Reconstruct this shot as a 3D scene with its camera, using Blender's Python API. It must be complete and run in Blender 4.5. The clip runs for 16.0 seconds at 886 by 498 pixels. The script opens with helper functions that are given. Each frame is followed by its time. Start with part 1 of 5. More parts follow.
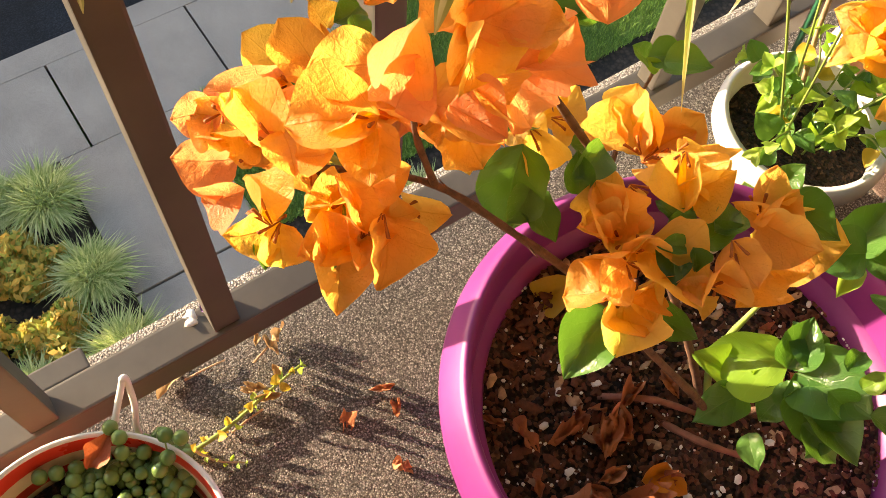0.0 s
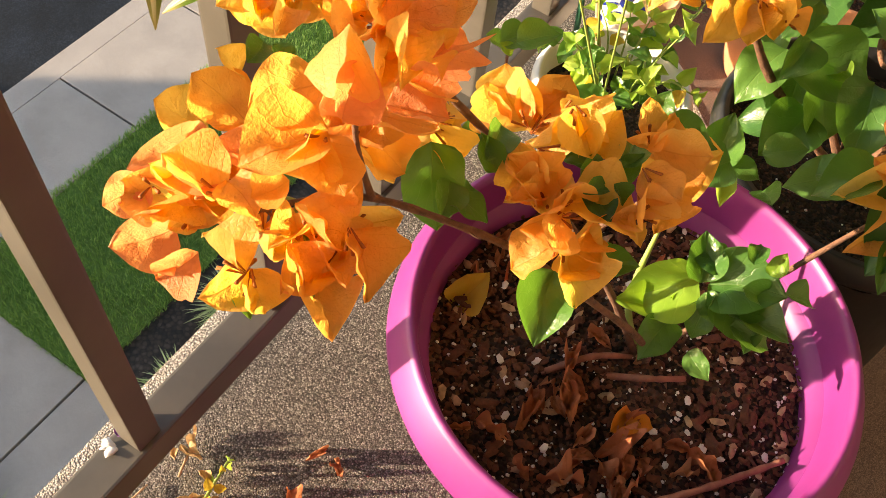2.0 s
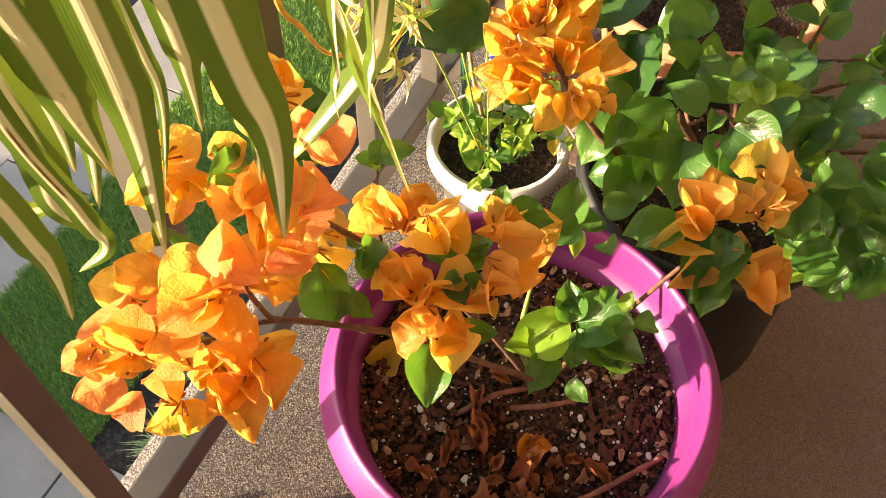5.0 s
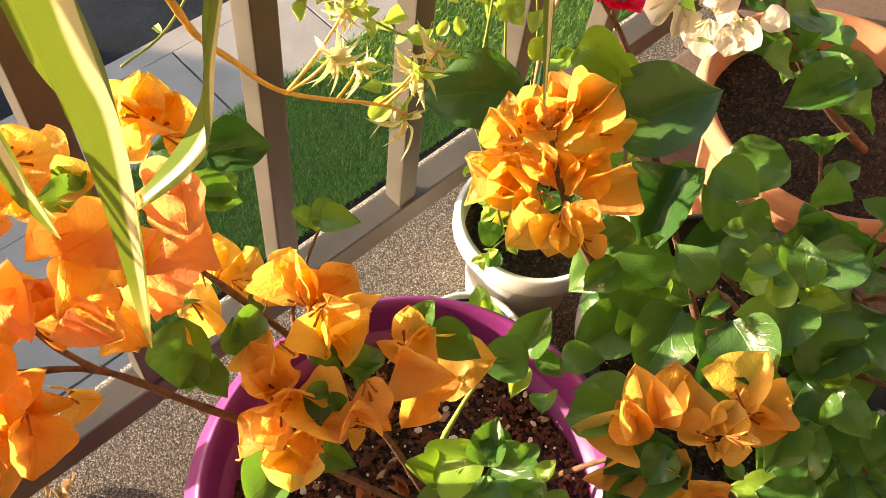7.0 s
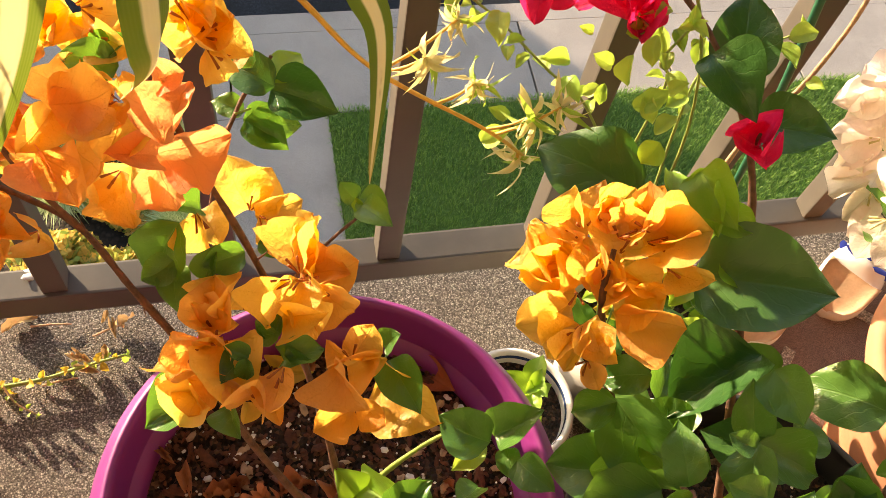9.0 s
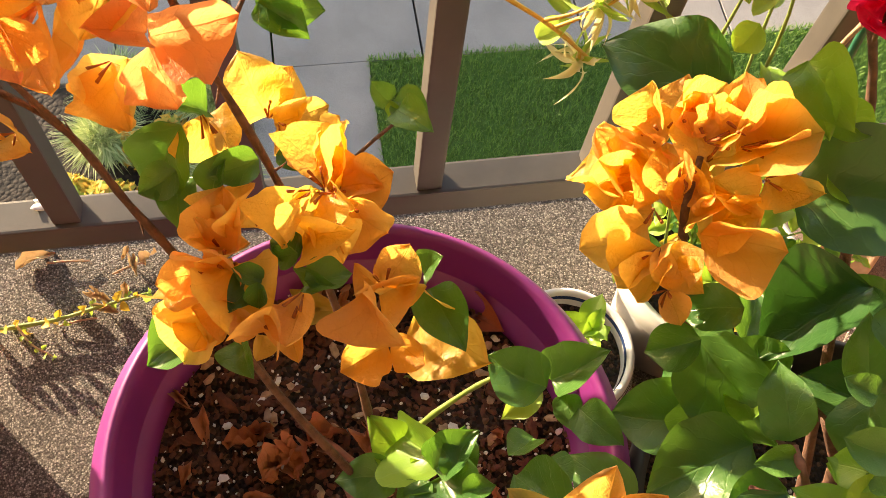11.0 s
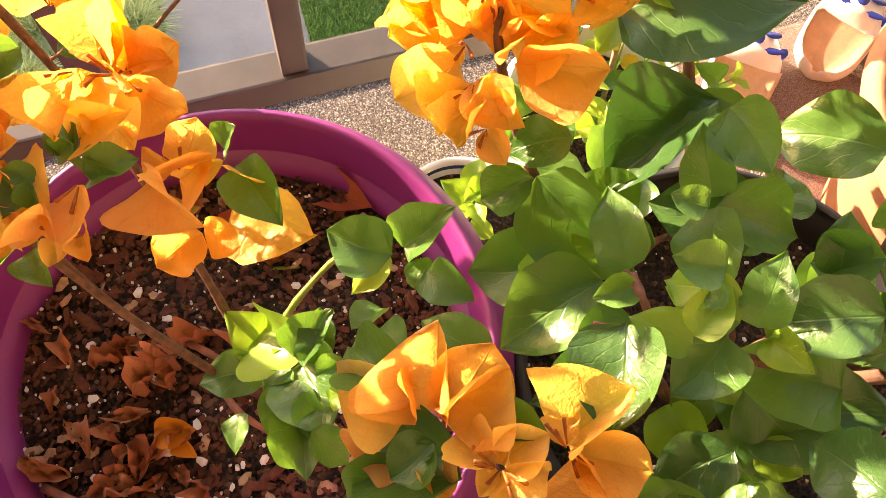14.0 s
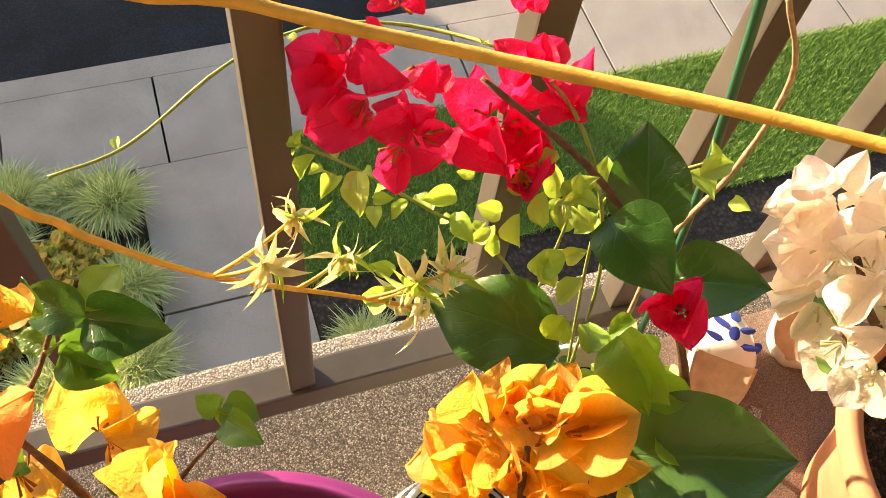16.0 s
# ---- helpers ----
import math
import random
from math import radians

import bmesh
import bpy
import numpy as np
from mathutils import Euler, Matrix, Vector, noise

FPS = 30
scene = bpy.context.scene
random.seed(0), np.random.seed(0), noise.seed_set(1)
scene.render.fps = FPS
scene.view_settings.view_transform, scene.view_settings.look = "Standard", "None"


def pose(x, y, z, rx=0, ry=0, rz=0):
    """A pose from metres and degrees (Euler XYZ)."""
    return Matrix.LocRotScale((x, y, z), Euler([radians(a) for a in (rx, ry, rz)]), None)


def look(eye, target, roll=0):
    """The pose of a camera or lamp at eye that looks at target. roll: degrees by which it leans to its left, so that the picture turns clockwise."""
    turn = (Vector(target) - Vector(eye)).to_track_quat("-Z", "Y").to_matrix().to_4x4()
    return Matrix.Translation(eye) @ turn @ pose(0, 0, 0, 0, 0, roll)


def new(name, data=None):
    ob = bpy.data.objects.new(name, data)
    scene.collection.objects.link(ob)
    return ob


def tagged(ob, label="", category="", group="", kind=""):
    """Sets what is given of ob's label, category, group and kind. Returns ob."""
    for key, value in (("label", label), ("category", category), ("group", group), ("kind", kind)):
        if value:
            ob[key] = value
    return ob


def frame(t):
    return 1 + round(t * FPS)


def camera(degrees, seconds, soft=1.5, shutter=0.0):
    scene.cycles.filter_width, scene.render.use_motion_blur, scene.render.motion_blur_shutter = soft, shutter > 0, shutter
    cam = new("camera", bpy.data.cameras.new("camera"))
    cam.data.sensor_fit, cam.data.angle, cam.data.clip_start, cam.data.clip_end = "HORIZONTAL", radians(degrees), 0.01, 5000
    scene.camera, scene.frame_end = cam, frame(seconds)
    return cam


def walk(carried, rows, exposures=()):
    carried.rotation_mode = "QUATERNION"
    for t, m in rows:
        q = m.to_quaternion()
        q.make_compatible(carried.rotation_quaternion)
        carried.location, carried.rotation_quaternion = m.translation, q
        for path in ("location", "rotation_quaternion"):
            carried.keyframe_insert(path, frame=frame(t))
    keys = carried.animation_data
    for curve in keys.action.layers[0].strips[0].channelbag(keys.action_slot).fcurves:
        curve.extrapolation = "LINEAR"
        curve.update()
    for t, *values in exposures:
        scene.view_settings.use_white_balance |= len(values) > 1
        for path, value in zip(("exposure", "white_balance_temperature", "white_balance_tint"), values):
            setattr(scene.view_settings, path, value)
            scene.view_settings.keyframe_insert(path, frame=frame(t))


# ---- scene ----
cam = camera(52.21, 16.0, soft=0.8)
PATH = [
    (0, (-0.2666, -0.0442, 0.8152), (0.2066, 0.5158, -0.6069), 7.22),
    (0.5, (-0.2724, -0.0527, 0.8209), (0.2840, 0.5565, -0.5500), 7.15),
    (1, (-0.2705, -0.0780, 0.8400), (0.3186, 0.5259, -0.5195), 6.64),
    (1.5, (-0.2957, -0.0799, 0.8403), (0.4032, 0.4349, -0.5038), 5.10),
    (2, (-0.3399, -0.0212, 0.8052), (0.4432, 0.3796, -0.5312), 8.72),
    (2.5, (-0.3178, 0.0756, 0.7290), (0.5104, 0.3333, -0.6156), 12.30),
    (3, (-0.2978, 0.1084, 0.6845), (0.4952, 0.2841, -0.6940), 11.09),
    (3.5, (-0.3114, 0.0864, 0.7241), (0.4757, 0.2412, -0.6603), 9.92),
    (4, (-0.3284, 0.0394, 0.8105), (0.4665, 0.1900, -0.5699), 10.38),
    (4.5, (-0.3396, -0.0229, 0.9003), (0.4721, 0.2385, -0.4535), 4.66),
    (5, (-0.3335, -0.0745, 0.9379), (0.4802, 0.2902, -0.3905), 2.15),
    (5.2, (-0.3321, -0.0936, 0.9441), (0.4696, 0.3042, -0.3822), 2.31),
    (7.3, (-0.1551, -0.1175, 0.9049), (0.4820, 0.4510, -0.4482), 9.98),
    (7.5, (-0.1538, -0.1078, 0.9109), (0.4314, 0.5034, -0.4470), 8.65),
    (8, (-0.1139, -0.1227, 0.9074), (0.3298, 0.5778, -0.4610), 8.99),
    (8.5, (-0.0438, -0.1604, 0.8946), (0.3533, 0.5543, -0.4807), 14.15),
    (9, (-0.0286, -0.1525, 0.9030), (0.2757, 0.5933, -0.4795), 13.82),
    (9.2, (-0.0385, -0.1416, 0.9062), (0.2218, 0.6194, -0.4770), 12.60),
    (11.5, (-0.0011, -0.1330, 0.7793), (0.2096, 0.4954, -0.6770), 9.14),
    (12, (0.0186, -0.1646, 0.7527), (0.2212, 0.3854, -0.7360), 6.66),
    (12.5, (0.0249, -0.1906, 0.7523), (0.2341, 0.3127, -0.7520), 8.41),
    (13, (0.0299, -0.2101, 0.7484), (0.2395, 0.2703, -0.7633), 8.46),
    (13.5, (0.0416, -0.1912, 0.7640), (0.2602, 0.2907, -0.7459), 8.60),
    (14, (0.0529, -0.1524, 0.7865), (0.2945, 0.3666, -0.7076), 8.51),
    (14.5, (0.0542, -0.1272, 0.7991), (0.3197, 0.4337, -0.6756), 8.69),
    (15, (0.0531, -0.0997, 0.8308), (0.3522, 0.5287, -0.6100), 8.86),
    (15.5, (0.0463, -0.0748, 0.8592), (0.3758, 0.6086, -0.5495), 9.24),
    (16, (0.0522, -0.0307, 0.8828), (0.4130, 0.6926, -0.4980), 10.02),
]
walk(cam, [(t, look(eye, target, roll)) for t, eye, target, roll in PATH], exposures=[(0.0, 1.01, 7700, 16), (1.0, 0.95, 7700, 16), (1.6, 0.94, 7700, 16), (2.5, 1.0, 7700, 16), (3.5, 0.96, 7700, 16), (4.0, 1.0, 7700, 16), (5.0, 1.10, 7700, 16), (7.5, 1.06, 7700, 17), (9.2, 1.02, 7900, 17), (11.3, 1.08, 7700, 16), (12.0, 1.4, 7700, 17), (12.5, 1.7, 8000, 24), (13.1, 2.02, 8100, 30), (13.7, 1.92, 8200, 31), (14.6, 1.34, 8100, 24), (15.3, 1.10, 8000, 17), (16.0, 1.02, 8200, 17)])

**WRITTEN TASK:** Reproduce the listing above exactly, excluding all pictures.

**EXERCISE RESULT:**
Reconstruct this shot as a 3D scene with its camera, using Blender's Python API. It must be complete and run in Blender 4.5. The clip runs for 16.0 seconds at 886 by 498 pixels. The script opens with helper functions that are given. Each frame is followed by its time. Start with part 1 of 5. More parts follow.
0.0 s
2.0 s
5.0 s
7.0 s
9.0 s
11.0 s
14.0 s
16.0 s
# ---- helpers ----
import math
import random
from math import radians

import bmesh
import bpy
import numpy as np
from mathutils import Euler, Matrix, Vector, noise

FPS = 30
scene = bpy.context.scene
random.seed(0), np.random.seed(0), noise.seed_set(1)
scene.render.fps = FPS
scene.view_settings.view_transform, scene.view_settings.look = "Standard", "None"


def pose(x, y, z, rx=0, ry=0, rz=0):
    """A pose from metres and degrees (Euler XYZ)."""
    return Matrix.LocRotScale((x, y, z), Euler([radians(a) for a in (rx, ry, rz)]), None)


def look(eye, target, roll=0):
    """The pose of a camera or lamp at eye that looks at target. roll: degrees by which it leans to its left, so that the picture turns clockwise."""
    turn = (Vector(target) - Vector(eye)).to_track_quat("-Z", "Y").to_matrix().to_4x4()
    return Matrix.Translation(eye) @ turn @ pose(0, 0, 0, 0, 0, roll)


def new(name, data=None):
    ob = bpy.data.objects.new(name, data)
    scene.collection.objects.link(ob)
    return ob


def tagged(ob, label="", category="", group="", kind=""):
    """Sets what is given of ob's label, category, group and kind. Returns ob."""
    for key, value in (("label", label), ("category", category), ("group", group), ("kind", kind)):
        if value:
            ob[key] = value
    return ob


def frame(t):
    return 1 + round(t * FPS)


def camera(degrees, seconds, soft=1.5, shutter=0.0):
    scene.cycles.filter_width, scene.render.use_motion_blur, scene.render.motion_blur_shutter = soft, shutter > 0, shutter
    cam = new("camera", bpy.data.cameras.new("camera"))
    cam.data.sensor_fit, cam.data.angle, cam.data.clip_start, cam.data.clip_end = "HORIZONTAL", radians(degrees), 0.01, 5000
    scene.camera, scene.frame_end = cam, frame(seconds)
    return cam


def walk(carried, rows, exposures=()):
    carried.rotation_mode = "QUATERNION"
    for t, m in rows:
        q = m.to_quaternion()
        q.make_compatible(carried.rotation_quaternion)
        carried.location, carried.rotation_quaternion = m.translation, q
        for path in ("location", "rotation_quaternion"):
            carried.keyframe_insert(path, frame=frame(t))
    keys = carried.animation_data
    for curve in keys.action.layers[0].strips[0].channelbag(keys.action_slot).fcurves:
        curve.extrapolation = "LINEAR"
        curve.update()
    for t, *values in exposures:
        scene.view_settings.use_white_balance |= len(values) > 1
        for path, value in zip(("exposure", "white_balance_temperature", "white_balance_tint"), values):
            setattr(scene.view_settings, path, value)
            scene.view_settings.keyframe_insert(path, frame=frame(t))


# ---- scene ----
cam = camera(52.21, 16.0, soft=0.8)
PATH = [
    (0, (-0.2666, -0.0442, 0.8152), (0.2066, 0.5158, -0.6069), 7.22),
    (0.5, (-0.2724, -0.0527, 0.8209), (0.2840, 0.5565, -0.5500), 7.15),
    (1, (-0.2705, -0.0780, 0.8400), (0.3186, 0.5259, -0.5195), 6.64),
    (1.5, (-0.2957, -0.0799, 0.8403), (0.4032, 0.4349, -0.5038), 5.10),
    (2, (-0.3399, -0.0212, 0.8052), (0.4432, 0.3796, -0.5312), 8.72),
    (2.5, (-0.3178, 0.0756, 0.7290), (0.5104, 0.3333, -0.6156), 12.30),
    (3, (-0.2978, 0.1084, 0.6845), (0.4952, 0.2841, -0.6940), 11.09),
    (3.5, (-0.3114, 0.0864, 0.7241), (0.4757, 0.2412, -0.6603), 9.92),
    (4, (-0.3284, 0.0394, 0.8105), (0.4665, 0.1900, -0.5699), 10.38),
    (4.5, (-0.3396, -0.0229, 0.9003), (0.4721, 0.2385, -0.4535), 4.66),
    (5, (-0.3335, -0.0745, 0.9379), (0.4802, 0.2902, -0.3905), 2.15),
    (5.2, (-0.3321, -0.0936, 0.9441), (0.4696, 0.3042, -0.3822), 2.31),
    (7.3, (-0.1551, -0.1175, 0.9049), (0.4820, 0.4510, -0.4482), 9.98),
    (7.5, (-0.1538, -0.1078, 0.9109), (0.4314, 0.5034, -0.4470), 8.65),
    (8, (-0.1139, -0.1227, 0.9074), (0.3298, 0.5778, -0.4610), 8.99),
    (8.5, (-0.0438, -0.1604, 0.8946), (0.3533, 0.5543, -0.4807), 14.15),
    (9, (-0.0286, -0.1525, 0.9030), (0.2757, 0.5933, -0.4795), 13.82),
    (9.2, (-0.0385, -0.1416, 0.9062), (0.2218, 0.6194, -0.4770), 12.60),
    (11.5, (-0.0011, -0.1330, 0.7793), (0.2096, 0.4954, -0.6770), 9.14),
    (12, (0.0186, -0.1646, 0.7527), (0.2212, 0.3854, -0.7360), 6.66),
    (12.5, (0.0249, -0.1906, 0.7523), (0.2341, 0.3127, -0.7520), 8.41),
    (13, (0.0299, -0.2101, 0.7484), (0.2395, 0.2703, -0.7633), 8.46),
    (13.5, (0.0416, -0.1912, 0.7640), (0.2602, 0.2907, -0.7459), 8.60),
    (14, (0.0529, -0.1524, 0.7865), (0.2945, 0.3666, -0.7076), 8.51),
    (14.5, (0.0542, -0.1272, 0.7991), (0.3197, 0.4337, -0.6756), 8.69),
    (15, (0.0531, -0.0997, 0.8308), (0.3522, 0.5287, -0.6100), 8.86),
    (15.5, (0.0463, -0.0748, 0.8592), (0.3758, 0.6086, -0.5495), 9.24),
    (16, (0.0522, -0.0307, 0.8828), (0.4130, 0.6926, -0.4980), 10.02),
]
walk(cam, [(t, look(eye, target, roll)) for t, eye, target, roll in PATH], exposures=[(0.0, 1.01, 7700, 16), (1.0, 0.95, 7700, 16), (1.6, 0.94, 7700, 16), (2.5, 1.0, 7700, 16), (3.5, 0.96, 7700, 16), (4.0, 1.0, 7700, 16), (5.0, 1.10, 7700, 16), (7.5, 1.06, 7700, 17), (9.2, 1.02, 7900, 17), (11.3, 1.08, 7700, 16), (12.0, 1.4, 7700, 17), (12.5, 1.7, 8000, 24), (13.1, 2.02, 8100, 30), (13.7, 1.92, 8200, 31), (14.6, 1.34, 8100, 24), (15.3, 1.10, 8000, 17), (16.0, 1.02, 8200, 17)])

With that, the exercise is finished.